Wherever the string "that" appears, copy the whole line.

****

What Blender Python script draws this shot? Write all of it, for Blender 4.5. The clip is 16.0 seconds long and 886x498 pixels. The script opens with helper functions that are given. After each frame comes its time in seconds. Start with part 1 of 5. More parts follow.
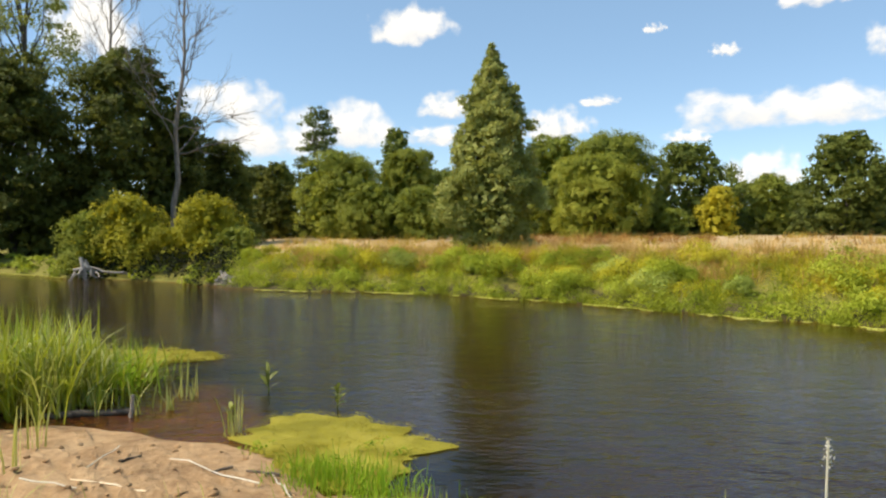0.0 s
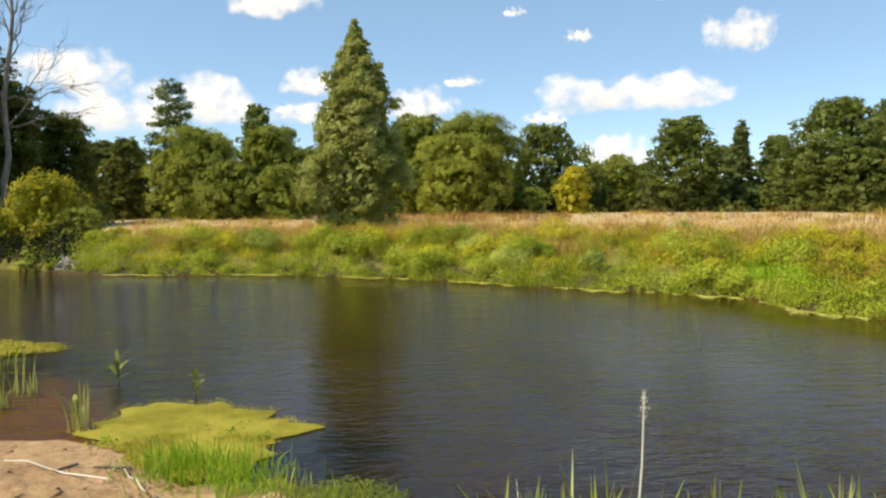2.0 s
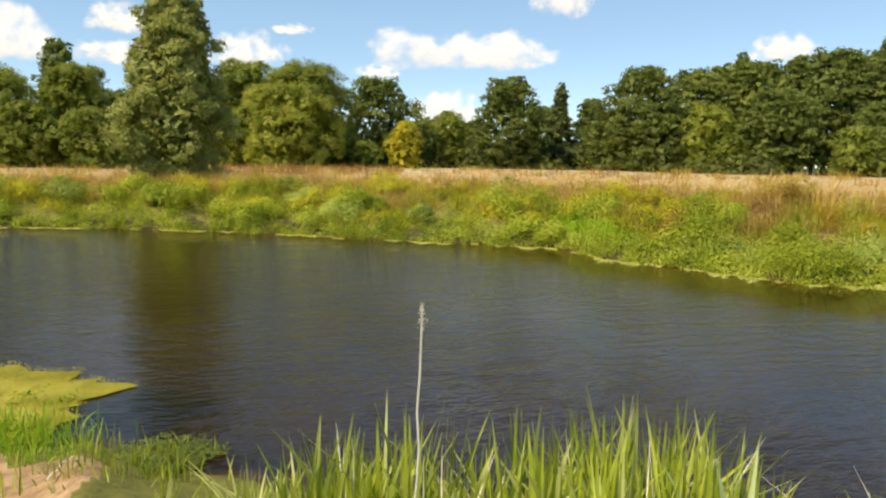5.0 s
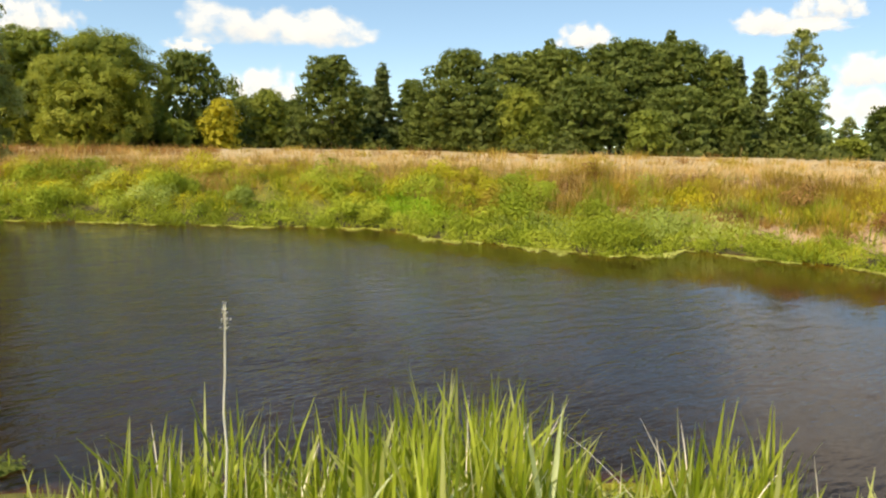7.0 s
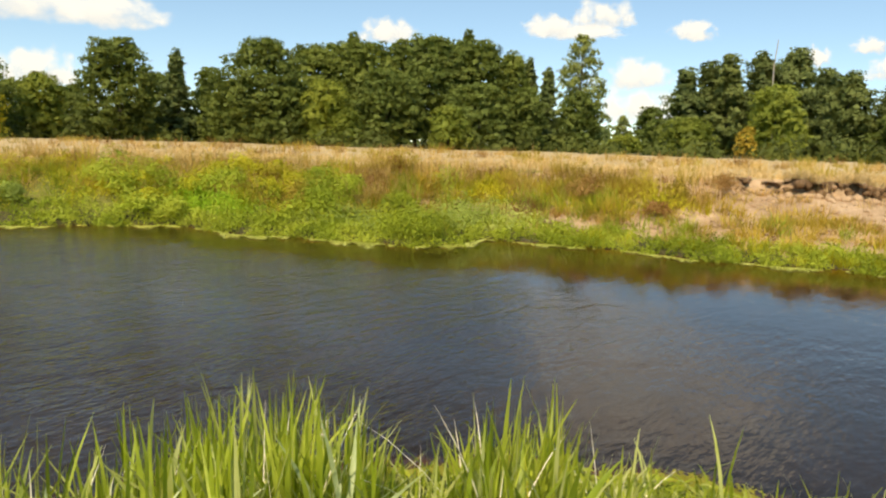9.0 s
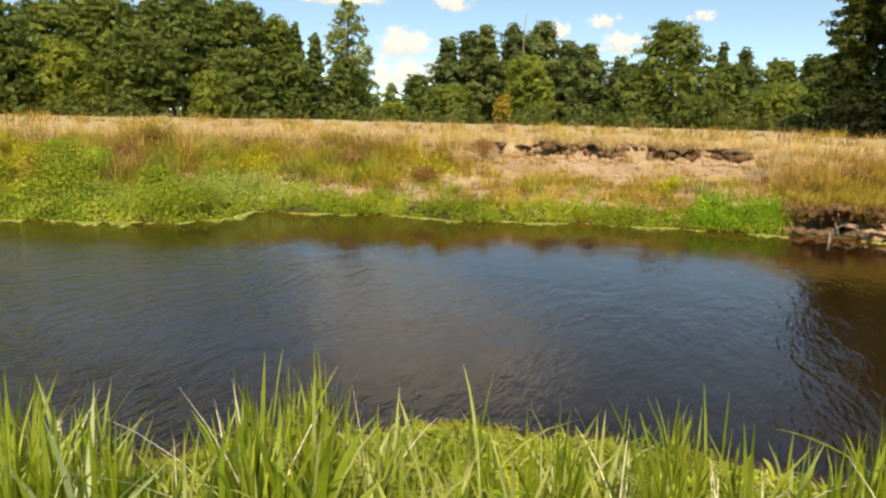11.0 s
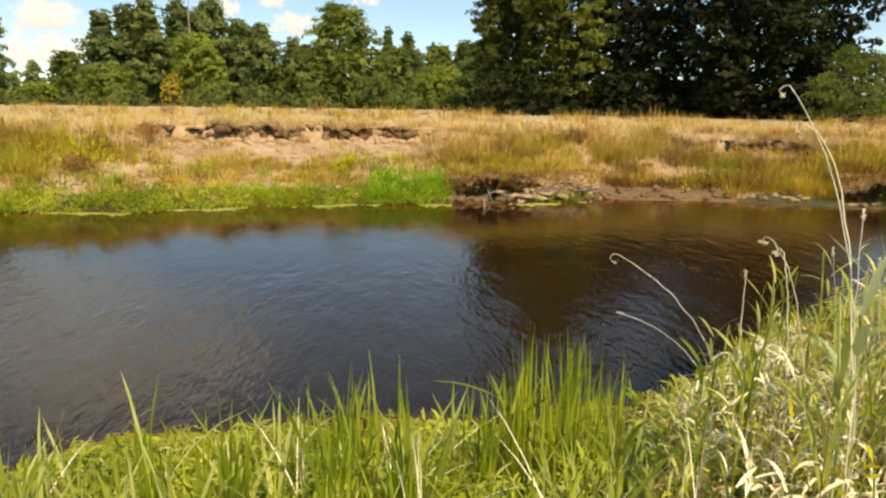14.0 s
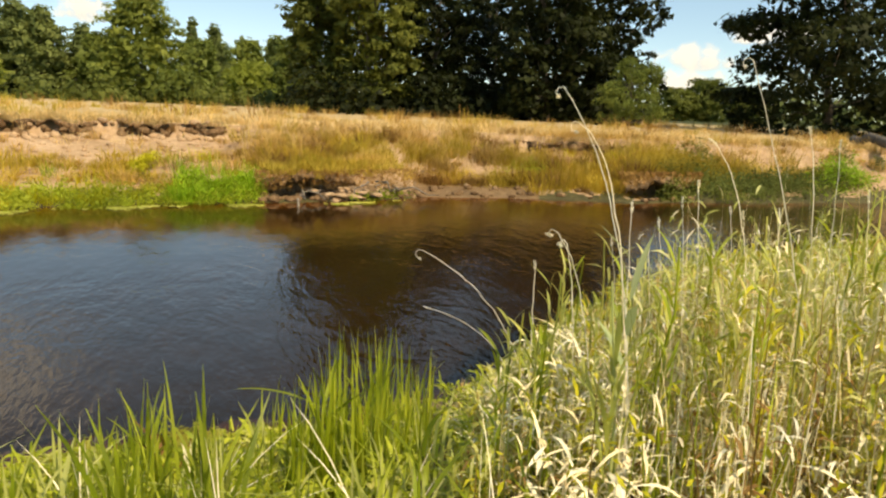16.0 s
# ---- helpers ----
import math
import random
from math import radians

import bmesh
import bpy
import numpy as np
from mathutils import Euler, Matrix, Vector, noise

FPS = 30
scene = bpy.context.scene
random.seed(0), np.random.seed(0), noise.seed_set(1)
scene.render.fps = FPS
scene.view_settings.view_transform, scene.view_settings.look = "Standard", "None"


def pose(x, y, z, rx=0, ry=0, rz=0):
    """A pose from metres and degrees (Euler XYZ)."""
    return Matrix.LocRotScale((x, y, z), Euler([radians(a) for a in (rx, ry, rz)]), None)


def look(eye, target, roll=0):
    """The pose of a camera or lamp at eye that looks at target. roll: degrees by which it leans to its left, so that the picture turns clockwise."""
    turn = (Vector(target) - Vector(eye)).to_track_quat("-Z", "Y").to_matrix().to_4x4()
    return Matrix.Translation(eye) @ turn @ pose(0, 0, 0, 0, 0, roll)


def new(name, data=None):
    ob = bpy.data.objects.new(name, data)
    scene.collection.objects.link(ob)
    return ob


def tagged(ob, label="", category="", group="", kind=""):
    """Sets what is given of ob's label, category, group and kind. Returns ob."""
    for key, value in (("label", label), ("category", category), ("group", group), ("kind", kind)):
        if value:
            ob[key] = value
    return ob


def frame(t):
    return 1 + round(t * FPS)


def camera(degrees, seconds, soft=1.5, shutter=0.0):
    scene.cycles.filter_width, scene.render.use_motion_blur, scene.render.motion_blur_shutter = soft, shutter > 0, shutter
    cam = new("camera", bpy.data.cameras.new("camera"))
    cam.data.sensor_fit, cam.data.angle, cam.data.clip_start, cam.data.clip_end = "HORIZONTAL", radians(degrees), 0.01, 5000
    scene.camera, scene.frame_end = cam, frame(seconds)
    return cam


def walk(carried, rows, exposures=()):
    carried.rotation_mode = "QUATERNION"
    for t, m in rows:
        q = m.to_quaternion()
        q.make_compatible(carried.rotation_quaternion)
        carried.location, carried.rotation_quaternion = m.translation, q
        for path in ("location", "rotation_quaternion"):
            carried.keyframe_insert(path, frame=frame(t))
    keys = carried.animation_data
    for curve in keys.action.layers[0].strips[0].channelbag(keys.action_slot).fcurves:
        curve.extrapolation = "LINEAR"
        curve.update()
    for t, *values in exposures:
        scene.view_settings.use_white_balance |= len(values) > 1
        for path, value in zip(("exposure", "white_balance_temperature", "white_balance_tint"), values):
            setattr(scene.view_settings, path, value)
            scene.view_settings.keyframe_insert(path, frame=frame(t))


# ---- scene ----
# Camera: turned on the spot by someone standing on the near bank; seconds, place, heading east of north, tilt, lean.
FOV = 65.01
PATH = [
    (0.0, 0.026, 0.270, 2.035, 0.00, -1.84, 0.07),
    (0.5, 0.035, 0.253, 2.034, 1.99, -2.40, 0.27),
    (1.0, 0.039, 0.248, 2.034, 6.04, -2.24, 0.43),
    (1.5, 0.045, 0.254, 2.029, 9.40, -2.75, 0.04),
    (2.0, 0.062, 0.272, 2.023, 10.94, -3.56, -0.23),
    (2.5, 0.074, 0.287, 2.014, 11.87, -4.37, 0.05),
    (3.0, 0.082, 0.284, 2.009, 13.79, -5.32, -0.17),
    (3.5, 0.102, 0.288, 2.005, 16.35, -5.77, 0.38),
    (3.7, 0.104, 0.283, 1.995, 17.58, -5.72, 0.26),
    (5.8, 0.144, 0.252, 1.972, 29.50, -8.33, 1.00),
    (6.0, 0.147, 0.264, 1.991, 30.94, -8.42, 0.69),
    (6.5, 0.141, 0.246, 1.995, 35.44, -8.55, 1.08),
    (7.0, 0.145, 0.233, 1.992, 39.10, -8.53, 1.16),
    (7.5, 0.163, 0.234, 1.990, 41.94, -8.49, 1.04),
    (8.0, 0.171, 0.209, 1.987, 46.32, -8.57, 1.12),
    (8.2, 0.172, 0.207, 1.989, 48.40, -8.51, 1.60),
    (10.3, 0.223, 0.132, 2.006, 64.91, -9.87, 0.60),
    (10.5, 0.226, 0.121, 2.005, 67.21, -9.96, 0.91),
    (11.0, 0.235, 0.089, 2.002, 73.14, -10.84, 1.33),
    (11.5, 0.258, 0.053, 2.000, 79.18, -11.67, 0.54),
    (12.0, 0.268, 0.030, 1.998, 83.50, -11.88, 0.25),
    (12.5, 0.273, 0.010, 1.994, 87.33, -12.20, 0.00),
    (13.0, 0.284, -0.012, 1.991, 91.53, -11.87, 0.36),
    (13.5, 0.286, -0.035, 1.993, 95.53, -11.87, 0.20),
    (14.0, 0.295, -0.056, 1.989, 98.57, -11.85, 0.86),
    (14.5, 0.304, -0.074, 1.983, 101.70, -11.93, 0.88),
    (15.0, 0.301, -0.092, 1.983, 106.51, -12.15, 1.47),
    (15.5, 0.303, -0.110, 1.979, 110.04, -12.01, 1.88),
    (16.0, 0.304, -0.125, 1.980, 113.66, -11.52, 2.24),
]
cam = camera(FOV, 16.0, soft=2.3)
walk(cam, [(t, Matrix.Translation((x, y, z)) @ pose(0, 0, 0, 0, 0, -head) @ pose(0, 0, 0, 90 + tilt) @ pose(0, 0, 0, 0, 0, lean))
           for t, x, y, z, head, tilt, lean in PATH],
     [(0.0, 0.195, 7350, 9), (7.0, 0.19, 7850, 8), (10.5, 0.10, 7950, 5), (13.0, 0.12, 8250, 6), (16.0, 0.19, 8900, 7)])

# ---------------------------------------------------------------- light
SUN_AZ, SUN_EL = -104.0, 49.0          # heading and height of the sun, degrees
world = bpy.data.worlds.new("sky")
world.use_nodes = True
scene.world = world
wn = world.node_tree.nodes
sky = wn.new("ShaderNodeTexSky")
sky.sky_type, sky.sun_disc = "NISHITA", False
sky.sun_elevation, sky.sun_rotation = radians(SUN_EL), radians(SUN_AZ)
sky.air_density, sky.dust_density, sky.ozone_density = 0.72, 0.0, 2.3
wn["Background"].inputs["Strength"].default_value = 0.15
rich = wn.new("ShaderNodeHueSaturation")
rich.inputs["Saturation"].default_value, rich.inputs["Value"].default_value = 1.06, 1.22
world.node_tree.links.new(sky.outputs[0], rich.inputs["Color"])
haze = wn.new("ShaderNodeMix")
haze.data_type = "RGBA"
haze.inputs[0].default_value, haze.inputs[7].default_value = 0.42, (2.05, 3.6, 5.5, 1)
world.node_tree.links.new(rich.outputs[0], haze.inputs[6])
world.node_tree.links.new(haze.outputs[2], wn["Background"].inputs["Color"])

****

SOLUTION BELOW —
What Blender Python script draws this shot? Write all of it, for Blender 4.5. The clip is 16.0 seconds long and 886x498 pixels. The script opens with helper functions that are given. After each frame comes its time in seconds. Start with part 1 of 5. More parts follow.
    """The pose of a camera or lamp at eye that looks at target. roll: degrees by which it leans to its left, so that the picture turns clockwise."""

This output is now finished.